Our senior home guides editor brings a fresh eye to the NYCxDESIGN mainstay.
For three days in May, New York City does its best to show up and show out for design. While there are events all over the city for Design Week, one of the main draws is ICFF, a massive furniture and design trade show held in the cavernous sprawl of the Javits Center. In addition to the general exhibitors, the Javits Center was also the site of WantedDesign’s showcase and The Crossroads, which featured up and coming designers, student work, and some of the more exciting projects I saw.
But before throwing myself into the fray at the Javits, I stopped at Artemest Galleria in Chelsea to see an entirely unexpected installation by Dimorestudio. Join me on my journey.
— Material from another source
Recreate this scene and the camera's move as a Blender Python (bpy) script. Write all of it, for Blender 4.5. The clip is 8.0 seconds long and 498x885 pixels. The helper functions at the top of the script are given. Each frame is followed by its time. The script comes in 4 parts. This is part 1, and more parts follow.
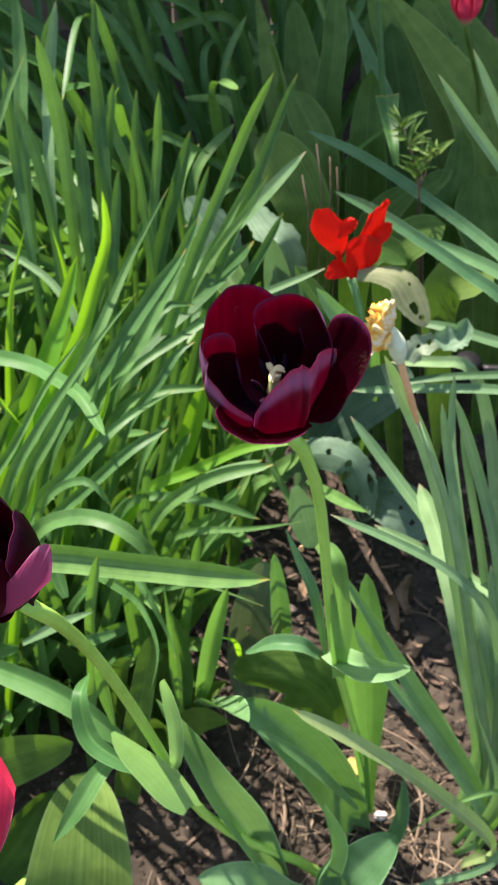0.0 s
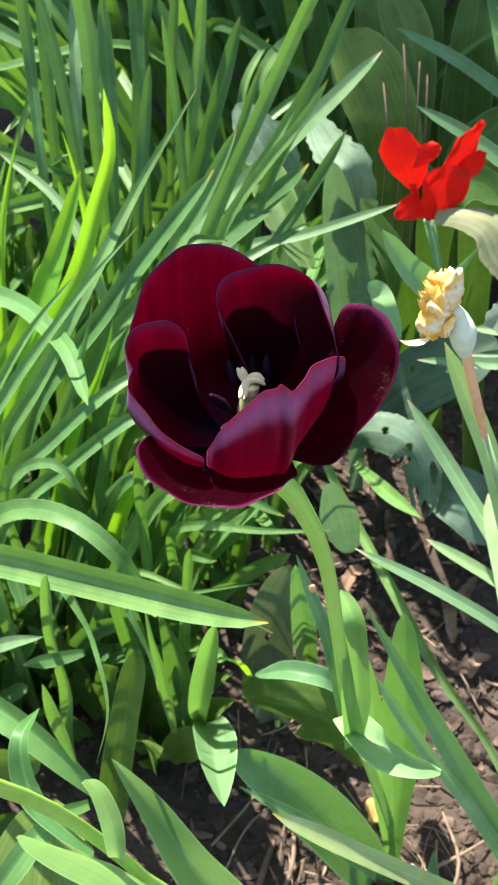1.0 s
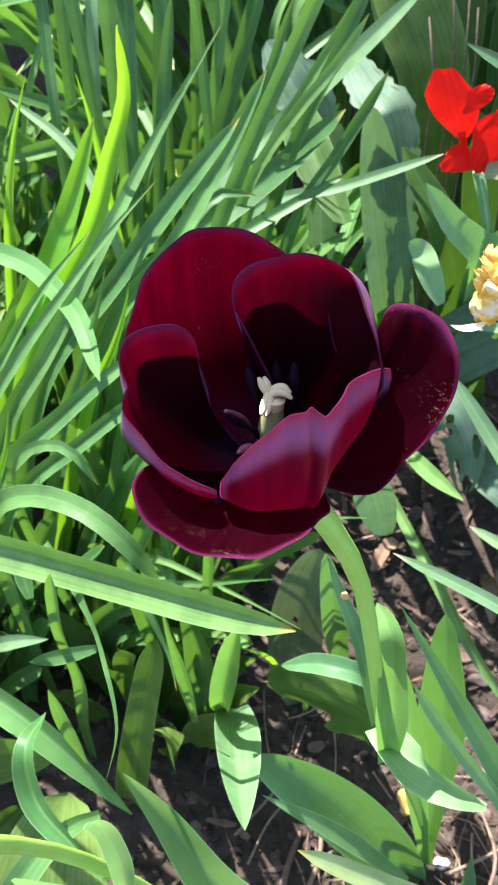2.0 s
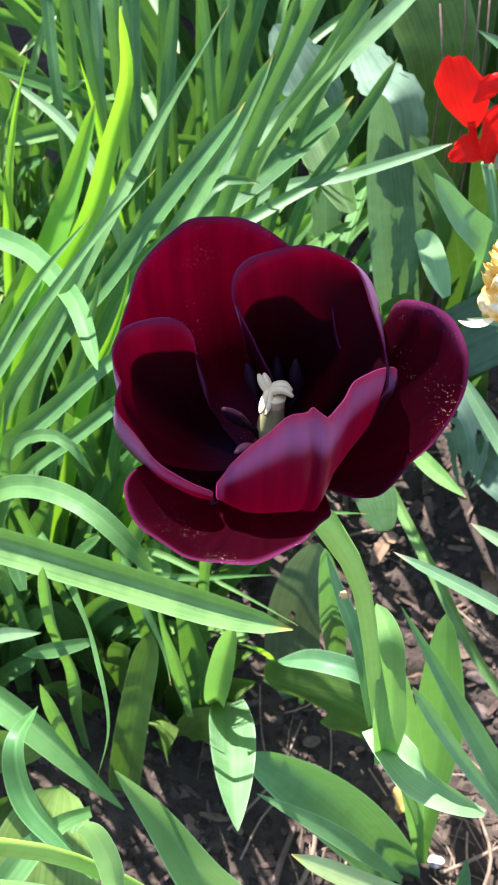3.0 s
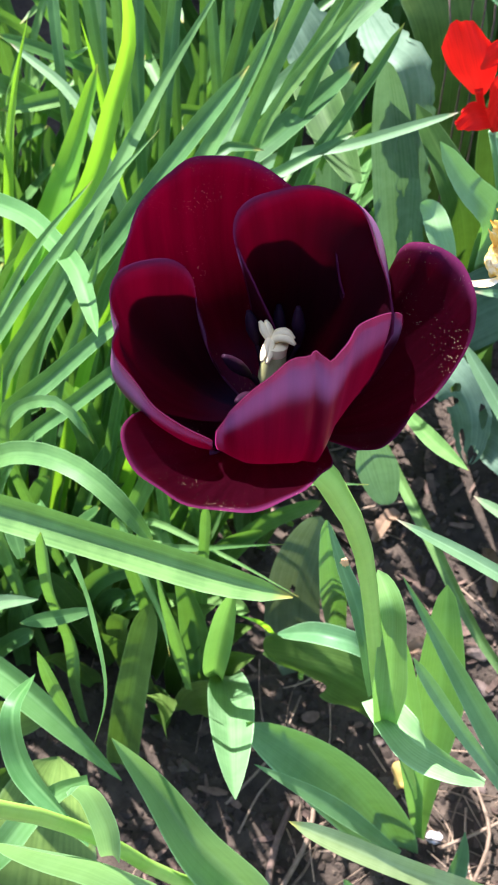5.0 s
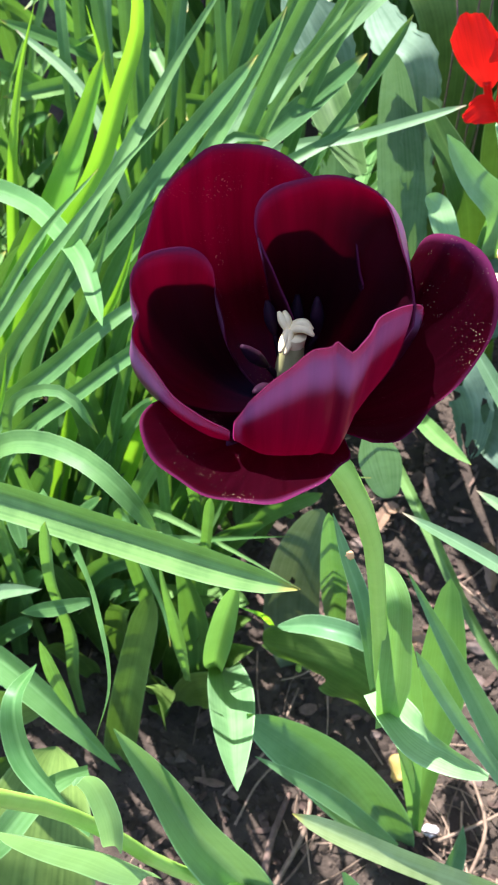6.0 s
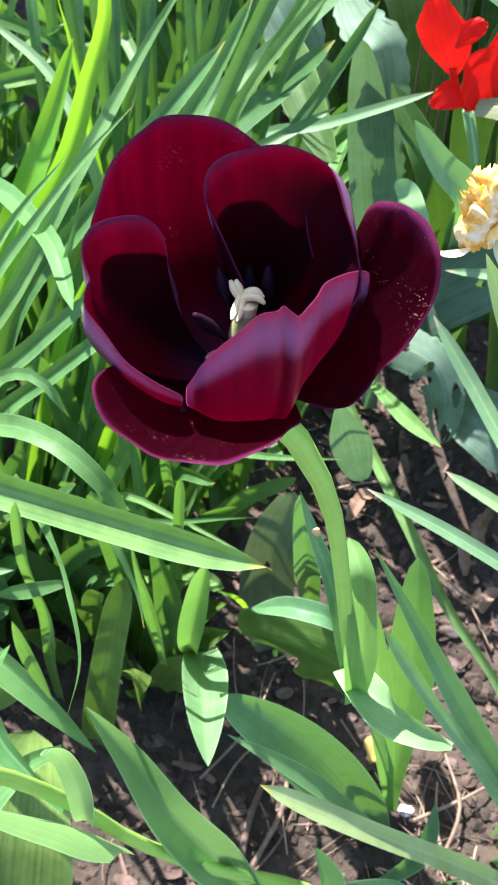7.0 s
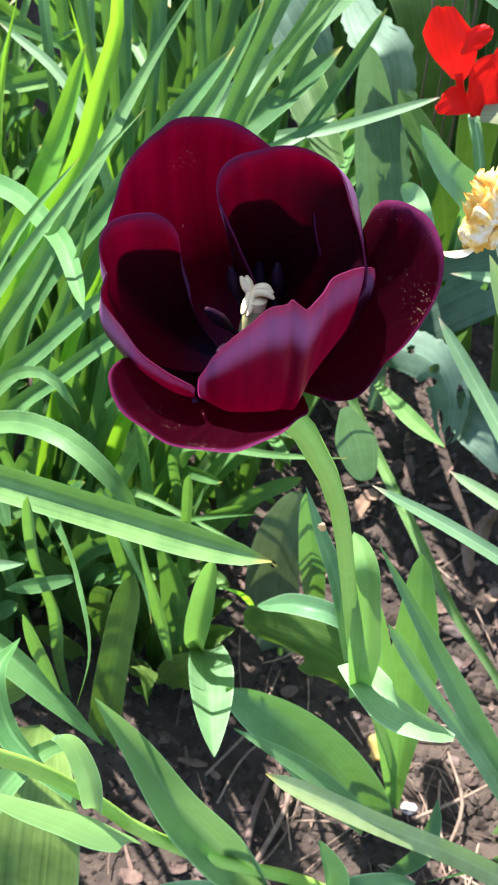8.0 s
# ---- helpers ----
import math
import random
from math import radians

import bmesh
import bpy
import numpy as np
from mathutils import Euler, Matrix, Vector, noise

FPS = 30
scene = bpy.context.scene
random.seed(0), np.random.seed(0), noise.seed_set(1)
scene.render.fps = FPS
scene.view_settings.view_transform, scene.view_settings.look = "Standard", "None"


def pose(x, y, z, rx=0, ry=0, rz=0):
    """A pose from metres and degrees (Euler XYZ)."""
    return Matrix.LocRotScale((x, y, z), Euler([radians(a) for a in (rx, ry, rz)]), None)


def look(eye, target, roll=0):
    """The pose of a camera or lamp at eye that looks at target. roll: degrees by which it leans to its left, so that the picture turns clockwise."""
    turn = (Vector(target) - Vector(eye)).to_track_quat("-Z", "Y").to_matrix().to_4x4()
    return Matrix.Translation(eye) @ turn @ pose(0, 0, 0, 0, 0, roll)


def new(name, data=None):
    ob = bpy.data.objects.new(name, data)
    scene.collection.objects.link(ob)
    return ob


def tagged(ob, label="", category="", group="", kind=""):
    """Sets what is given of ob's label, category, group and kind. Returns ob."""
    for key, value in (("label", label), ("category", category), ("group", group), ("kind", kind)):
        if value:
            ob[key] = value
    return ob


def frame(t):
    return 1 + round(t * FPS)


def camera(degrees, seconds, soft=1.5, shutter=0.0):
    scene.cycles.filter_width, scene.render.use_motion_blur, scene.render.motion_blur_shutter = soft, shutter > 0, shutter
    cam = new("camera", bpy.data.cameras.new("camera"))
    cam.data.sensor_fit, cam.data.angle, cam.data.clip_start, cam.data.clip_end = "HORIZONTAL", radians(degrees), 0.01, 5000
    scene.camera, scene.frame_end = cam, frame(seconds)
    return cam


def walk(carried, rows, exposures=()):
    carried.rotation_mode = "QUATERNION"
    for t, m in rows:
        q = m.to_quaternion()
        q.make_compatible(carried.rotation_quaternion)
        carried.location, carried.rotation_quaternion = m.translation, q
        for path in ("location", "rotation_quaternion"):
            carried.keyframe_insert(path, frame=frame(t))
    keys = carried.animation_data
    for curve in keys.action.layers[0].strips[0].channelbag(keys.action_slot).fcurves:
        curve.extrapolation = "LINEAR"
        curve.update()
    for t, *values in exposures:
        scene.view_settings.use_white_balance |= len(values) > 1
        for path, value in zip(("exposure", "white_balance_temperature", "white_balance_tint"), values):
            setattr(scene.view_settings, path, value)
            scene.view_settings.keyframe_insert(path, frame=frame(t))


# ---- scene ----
cam = camera(27.0, 8.0, soft=1.0)
cam.data.dof.use_dof = True          # a phone lens, focused near the flower
cam.data.dof.focus_distance = 0.31
cam.data.dof.aperture_fstop = 68
PATH = [
    (0, (0.103, 0.088, 0.997), (0.02, 1.486, -0.431), 0.4),
    (0.4, (0.128, 0.181, 0.949), (-0.018, 1.522, -0.527), 0.8),
    (0.5, (0.131, 0.189, 0.943), (-0.033, 1.525, -0.536), 0.8),
    (1, (0.137, 0.255, 0.894), (-0.109, 1.512, -0.642), -0.7),
    (1.5, (0.132, 0.294, 0.87), (-0.156, 1.483, -0.711), -2.7),
    (3, (0.127, 0.32, 0.855), (-0.159, 1.457, -0.765), -1.7),
    (3.5, (0.127, 0.321, 0.848), (-0.155, 1.452, -0.776), -1.6),
    (4, (0.126, 0.323, 0.844), (-0.153, 1.444, -0.789), -1.5),
    (4.5, (0.13, 0.318, 0.845), (-0.153, 1.435, -0.79), -1.6),
    (6, (0.122, 0.316, 0.843), (-0.147, 1.419, -0.803), -0.2),
    (6.5, (0.125, 0.317, 0.845), (-0.124, 1.42, -0.804), 0.4),
    (7, (0.132, 0.308, 0.844), (-0.106, 1.411, -0.806), 0.6),
    (7.5, (0.133, 0.306, 0.844), (-0.104, 1.407, -0.808), 0.7),
    (8, (0.133, 0.299, 0.85), (-0.117, 1.408, -0.795), 0.5),
]
walk(cam, [(t, look(eye, target, roll)) for t, eye, target, roll in PATH],
     [(0.0, 1.31, 6900, 18), (0.5, 1.61, 6900, 18), (1.0, 1.74, 6700, 19), (1.7, 1.85, 6350, 21), (3.0, 1.97, 6050, 24), (8.0, 1.95, 6100, 24)])

# ---- light ----
SUN = Vector((-0.35, 0.375, 0.86)).normalized()      # towards the sun
sky_world = bpy.data.worlds.new("sky")
scene.world = sky_world
sky_world.use_nodes = True
_nt = sky_world.node_tree
_sky = _nt.nodes.new("ShaderNodeTexSky")
_sky.sky_type, _sky.sun_disc = "NISHITA", False
_sky.sun_elevation = math.asin(SUN.z)
_sky.sun_rotation = math.atan2(SUN.x, SUN.y)
_nt.links.new(_sky.outputs[0], _nt.nodes["Background"].inputs[0])
_nt.nodes["Background"].inputs[1].default_value = 0.125
sun = new("sun", bpy.data.lights.new("sun", "SUN"))
sun.data.energy, sun.data.angle, sun.data.color = 5.0, radians(0.6), (1.0, 0.96, 0.90)
sun.matrix_world = look(SUN * 5, (0, 0, 0))


# ---- materials ----
def nodes_of(name):
    m = bpy.data.materials.new(name)
    m.use_nodes = True
    nt = m.node_tree
    return m, nt, nt.nodes["Principled BSDF"], nt.nodes["Material Output"]


def mk(nt, kind, **at):
    n = nt.nodes.new(kind)
    for k, v in at.items():
        n.inputs[k.replace("_", " ")].default_value = v
    return n


def ramp(nt, stops, fac):
    r = nt.nodes.new("ShaderNodeValToRGB")
    e = r.color_ramp.elements
    while len(e) < len(stops):
        e.new(0.5)
    for el, (p, c) in zip(e, stops):
        el.position, el.color = p, (*c, 1)
    nt.links.new(fac, r.inputs[0])
    return r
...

A little taste of Italy (and wall to wall carpeting) comes to Chelsea
Generally speaking, most galleries are blank white cubes, essentially meant to serve as open air vitrines for the work within. At Artemest Galleria in Chelsea, Milan’s Dimorestudio transformed the space into something warm, inviting, moody, and sensual—the lobby of an improbable, erotic office building or a would-be lothario’s penthouse suite. Emiliano Salci and Britt Moran took inspiration from movies The Apartment and, somewhat surprisingly, Nine to Five—two particular examples of the American office aesthetic, seen here with a decidedly Italian twist. (That Nine to Five is ultimately a second-wave feminist revenge fantasy about sexual harassment and male chauvinist pigs tracks with the general mood set by Dimore’s interpretation of an American office.)
The furniture itself was breathtaking, but the most arresting piece in this installation was carpet—not a tasteful flokati here and there—but wall-to-wall, like your grandparent’s rec room, covering the entire gallery floor. Designed by Pierre Frey, the carpet was meant to evoke a timeworn surface, and to me, it looked like a forest floor.
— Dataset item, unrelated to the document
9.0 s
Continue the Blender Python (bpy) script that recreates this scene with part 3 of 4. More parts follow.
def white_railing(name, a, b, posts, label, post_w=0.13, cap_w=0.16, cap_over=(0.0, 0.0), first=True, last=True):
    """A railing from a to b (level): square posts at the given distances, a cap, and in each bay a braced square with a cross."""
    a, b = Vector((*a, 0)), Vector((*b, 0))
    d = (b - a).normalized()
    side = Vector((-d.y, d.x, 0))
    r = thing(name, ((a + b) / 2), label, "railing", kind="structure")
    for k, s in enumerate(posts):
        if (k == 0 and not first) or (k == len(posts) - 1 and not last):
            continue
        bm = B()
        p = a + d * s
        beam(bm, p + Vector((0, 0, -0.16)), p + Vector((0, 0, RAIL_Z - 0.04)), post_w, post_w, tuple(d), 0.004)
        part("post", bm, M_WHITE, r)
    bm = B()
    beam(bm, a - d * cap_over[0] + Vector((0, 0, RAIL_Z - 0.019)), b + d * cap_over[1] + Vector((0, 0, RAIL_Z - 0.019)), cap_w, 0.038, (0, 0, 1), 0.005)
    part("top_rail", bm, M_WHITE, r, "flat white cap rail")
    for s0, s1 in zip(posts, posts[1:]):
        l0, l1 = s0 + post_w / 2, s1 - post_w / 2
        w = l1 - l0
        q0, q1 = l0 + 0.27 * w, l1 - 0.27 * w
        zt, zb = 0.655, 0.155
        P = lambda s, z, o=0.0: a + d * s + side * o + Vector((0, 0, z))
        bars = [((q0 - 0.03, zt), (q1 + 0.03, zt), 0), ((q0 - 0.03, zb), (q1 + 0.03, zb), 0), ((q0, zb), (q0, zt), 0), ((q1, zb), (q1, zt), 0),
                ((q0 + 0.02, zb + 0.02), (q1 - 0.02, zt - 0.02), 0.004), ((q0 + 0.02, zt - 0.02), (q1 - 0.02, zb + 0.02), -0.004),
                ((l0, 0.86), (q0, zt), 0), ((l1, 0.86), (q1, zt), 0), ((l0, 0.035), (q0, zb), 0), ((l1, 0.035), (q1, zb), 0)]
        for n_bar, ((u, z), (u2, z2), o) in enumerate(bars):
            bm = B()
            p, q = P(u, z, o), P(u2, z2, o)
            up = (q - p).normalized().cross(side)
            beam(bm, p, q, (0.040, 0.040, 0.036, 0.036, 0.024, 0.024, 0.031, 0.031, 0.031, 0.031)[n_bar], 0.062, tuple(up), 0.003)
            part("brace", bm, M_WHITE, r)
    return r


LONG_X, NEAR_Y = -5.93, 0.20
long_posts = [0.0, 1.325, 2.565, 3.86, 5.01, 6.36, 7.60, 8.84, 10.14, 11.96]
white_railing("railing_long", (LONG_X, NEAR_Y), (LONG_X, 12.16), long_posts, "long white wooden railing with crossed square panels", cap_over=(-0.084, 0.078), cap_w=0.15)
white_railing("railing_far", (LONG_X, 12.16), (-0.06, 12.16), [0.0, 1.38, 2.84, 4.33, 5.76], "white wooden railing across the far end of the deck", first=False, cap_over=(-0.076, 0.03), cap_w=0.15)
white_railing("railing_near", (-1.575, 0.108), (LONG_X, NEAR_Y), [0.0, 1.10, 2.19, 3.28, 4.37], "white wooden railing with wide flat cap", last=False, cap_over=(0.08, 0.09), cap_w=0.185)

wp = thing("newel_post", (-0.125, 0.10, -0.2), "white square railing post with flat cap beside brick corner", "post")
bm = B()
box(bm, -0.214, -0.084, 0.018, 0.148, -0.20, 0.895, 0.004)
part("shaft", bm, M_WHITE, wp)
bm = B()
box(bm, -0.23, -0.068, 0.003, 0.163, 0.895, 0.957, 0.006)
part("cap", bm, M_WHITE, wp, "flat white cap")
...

A standout at Artemest was the lighting. Consider the Pizzo floor lamp, a lacquered wood pole festooned with rotating brass arms and bulbs covered with floaty lace lampshades. Perched in the window, atop a platform covered in low-pile magenta carpet, the lamp caught my attention in a way that most lighting does not; playful and elegant and a little bit naughty, the Pizzo anchors itself in the space like a stripper pole—secured to the floor and the ceiling like a tension rod.